The West Virginia Senate has begun its part in the impeachment of West Virginia Supreme Court justices. The chamber gaveled in Monday and adopted rules of procedure that will dictate the Court of Impeachment.
The rules of the Court of Impeachment were adopted through Senate Resolution 203, which spells out the duties of the Senate and its staff, the calling of witnesses, the evidentiary discovery process and other procedural issues.
Chief Justice Margaret Workman, justices Beth Walker and Robin Davis and suspended Justice Allen were named together and separately throughout 11 articles of impeachment adopted by the House of Delegates on Monday, Aug. 13. The charges in the articles range from a failure to provide administrative oversight, the overpayment of senior status judges, lavish spending on court office renovations and using state resources for private gain.
Justice Davis announced her retirement a day after being named in four of the articles.
Senators will act as jurors in the Court of Impeachment with a two-thirds vote -- or 23 of 34 votes -- necessary for a conviction and removal from office. Republicans hold 22 seats in the upper chamber.
Senators debated amendments to the rules for more than an hour before adopting SR 203 on a voice vote.
Sen. Stephen Baldwin, D-Greenbrier, offered an amendment that would have required the justices who will stand trial to appear in person before the Court of Impeachment. The amendment was rejected 12-22 along party lines.
Sen. Mike Woelfel, D-Cabell, proposed an amendment which would have set the order of the trials based on the numbering of the articles of impeachment. The amendment was rejected on voice and roll call votes 12-22, which were also along party lines.
Woelfel withdrew another amendment that attempted to clarify that justices could be called as witnesses. He withdrew the amendment after discussion from Senate Judiciary Chairman Charles Trump.
In addition to the adoption of rules, Senate Democrats introduced Senate Bill 2001 Monday. The measure, which calls for a special election to fill any vacancies created by a conviction and removal from office as a result of the impeachment trials, was referred to the Senate Judiciary Committee. Senate Democrats also introduced a resolution that would have shortened the terms of Supreme Court justices from 12 years to eight years. That measure, Senate Joint Resolution 201, was also referred to the Judiciary Committee.
According to state code, now that a Aug. 14 vacancy deadline has passed, any vacancies on the bench that come after the deadline would be filled by an appointment by Republican Gov. Jim Justice.

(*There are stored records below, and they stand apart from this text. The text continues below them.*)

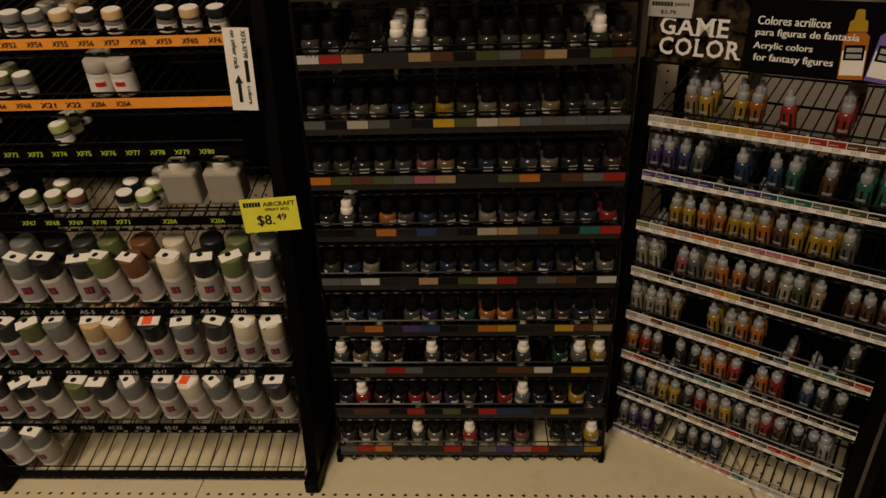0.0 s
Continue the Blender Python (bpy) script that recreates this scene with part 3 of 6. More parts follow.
# kind: body, cap, label band (low, high), body's everyday name
KINDS = {
    "drop": (DROP_BODY, DROP_CAP, (0.006, 0.030), "paint_bottle", "dropper bottle"),
    "mm": (MM_BODY, MM_CAP, (0.006, 0.016), "paint_bottle", "squat bottle"),
    "mmw": (MM_BODY, MM_DROPPER, (0.006, 0.020), "paint_bottle", "squat dropper bottle"),
    "jar": (JAR_BODY, JAR_CAP, (0.003, 0.017), "paint_jar", "small jar"),
    "lac": (LAC_BODY, LAC_CAP, (0.002, 0.010), "paint_jar", "small jar"),
    "tall": (TALL_BODY, TALL_CAP, (0.006, 0.036), "paint_jar", "tall jar"),
    "can": (CAN_BODY, CAN_CAP, (0.010, 0.060), "spray_can", "spray can"),
    "pig": (PIG_BODY, PIG_CAP, (0.004, 0.025), "pigment_jar", "jar"),
    "wea": (WEA_BODY, WEA_CAP, (0.0105, 0.0215), "weathering_jar", "wide jar"),
    "alc": (ALC_BODY, ALC_CAP, (0.004, 0.024), "lacquer_bottle", "small bottle"),
    "big": (BIG_BODY, BIG_CAP, (0.008, 0.044), "lacquer_bottle", "large bottle"),
    "wash": (WASH_BODY, WASH_CAP, (0.006, 0.026), "wash_bottle", "bottle"),
    "wjar": (WJAR_BODY, WJAR_CAP, (0.005, 0.026), "paint_jar", "jar"),
    "dio": (DIO_BODY, DIO_CAP, (0.0015, 0.0120), "paint_jar", "jar"),
}
RADIUS = {k: max(r for r, _ in spec[0] + spec[1]) for k, spec in KINDS.items()}
MESHES = {}


def cached(key, build):
    if key not in MESHES:
        MESHES[key] = build()
    return MESHES[key]


def turned(name, profile, mat, sides, close=True, ridges=0.0):
    g = Geo()
    g.smooth = not ridges
    g.lathe(profile, sides, close=close)
    return g.mesh(name, mat)


def label_mesh(kind, mat, style):
    """A paper band round the body; some kinds add a darker block on it."""
    body, _, (lo, hi), _, _ = KINDS[kind]
    r = max(q for q, _ in body) + 0.00025
    g = Geo()
    g.smooth = True
    sides = 14
    if style == "wrap":
        g.lathe([(r, lo), (r, hi)], sides, close=False)
    else:
        lo_i, hi_i = style
        n = 0
        for i in range(lo_i, hi_i + 1):
            w = 2 * math.pi * i / sides
            g.v += [(r * math.cos(w), r * math.sin(w), lo), (r * math.cos(w), r * math.sin(w), hi)]
        g.f = [(2 * i, 2 * i + 2, 2 * i + 3, 2 * i + 1) for i in range(hi_i - lo_i)]
    return g.mesh("label", mat)


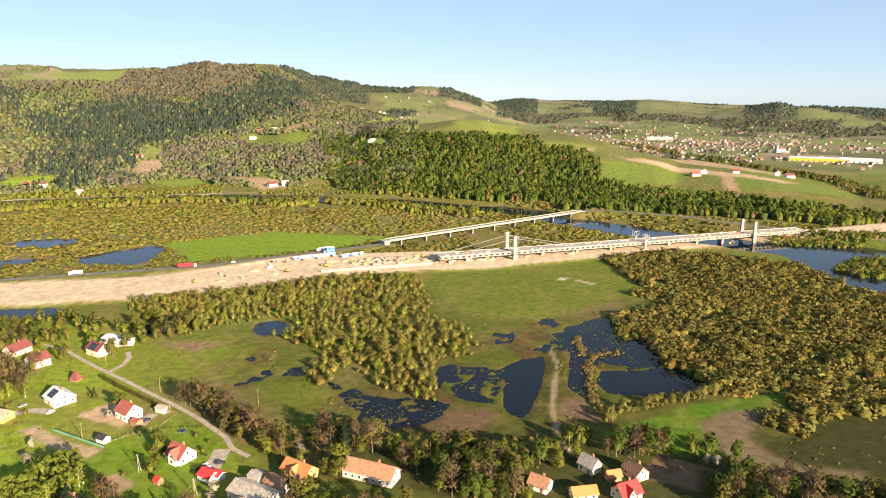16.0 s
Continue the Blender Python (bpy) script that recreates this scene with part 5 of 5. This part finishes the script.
# clipped hedges: rows of dark evergreen bushes
hedge = Wood()
for line, n, h in (([(52, 424), (58, 402), (66, 378), (73, 357)], 60, 3.0), ([(62, 312), (76, 300)], 10, 1.2), ([(22, 368), (38, 337)], 24, 1.0), ([(46, 344), (66, 340), (82, 330)], 20, 1.0)):
    p = densify(line, 0.3)
    p = p[np.linspace(0, len(p) - 1, n).astype(int)] + RT.normal(size=(n, 2)) * 0.2
    hedge.add("tall", 0, p[:, 0], p[:, 1], ground_z(p[:, 0], p[:, 1]), h * RT.uniform(0.85, 1.15, n), np.full(n, 1.8 if h > 2 else 2.6), tint_of(["green", "olive"], n, RT), RT)
hedge.build("clipped_hedges", "clipped olive-green hedges along the lane and gardens", "hedge")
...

With the resignations of Justices Menis Ketchum and Davis, a special election to coincide with the mid-term general election will be held in November to fill the remainder of their terms, which end in 2020 and 2024, respectively.
Following the adoption of articles of impeachment last week, House Democrats introduced House Bill 201, which calls for a special election within 120 days of a justice being removed from office by way of conviction in the Senate. That bill was also referred to the chamber’s own Judiciary Committee and House Republicans moved to table an expedited vote on the measure.
The Senate adjourned Monday until President Mitch Carmichael calls the chamber back to order.